その一部では「特定復興再生拠点」として「帰還困難区域」の解除も進みました。
2022年6月12日~【特定復興再生拠点区域の設置】
2022年6月12日以降も「帰還困難区域」のうち、避難指示を解除して居住を推進するエリア「特定復興再生拠点区域」が設置されました。
6月12日 葛尾村の「帰還困難区域」の一部。
6月30日 大熊町の「帰還困難区域」の一部。
8月20日 双葉町の「帰還困難区域」の一部。
このように「帰還困難区域」のなかでも、再生拠点を設置して復興を進める取り組みが開始しました。
2023年~【帰還困難区域と再生拠点区域】
2023年に入ってからも、特定復興再生拠点の設置は進みました。
3月31日 浪江町の「帰還困難区域」の一部。
4月1日 富岡町の「帰還困難区域」の一部。
5月1日 飯館村の「帰還困難区域」の一部。
これにより、福島第一原発の周辺にある6つの市町村(大熊町、双葉町、葛尾村、浪江町、富岡町、飯館村)で特定復興再生拠点が設置されて、他のエリアよりも先行して除染やインフラ整備が行わることになりました。

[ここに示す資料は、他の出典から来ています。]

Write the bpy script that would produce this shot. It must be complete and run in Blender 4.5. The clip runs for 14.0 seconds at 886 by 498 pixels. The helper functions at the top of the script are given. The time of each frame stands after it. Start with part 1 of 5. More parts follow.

この特定復興再生拠点に注目して、福島を応援するのもアリだと思います。
避難解除を心待ちにして、前向きに捉える方々もいるでしょうし、複雑な心境、整理がつかない方々、様々な受け止め方があると思います。
放射性物質には境界線なんて関係ないわけですが、それでも少しずつ生活できるエリアを決定して拡大を続けることで、生活を取り戻したり、新しい取り組みも増えています。
被災された方の気持ち、そして復興に至る想いを理解するうえで、これまでに国が主導してどのように避難区域が変化したのか、知ってもらいたく整理してみました。
参考にしていただけると幸いです。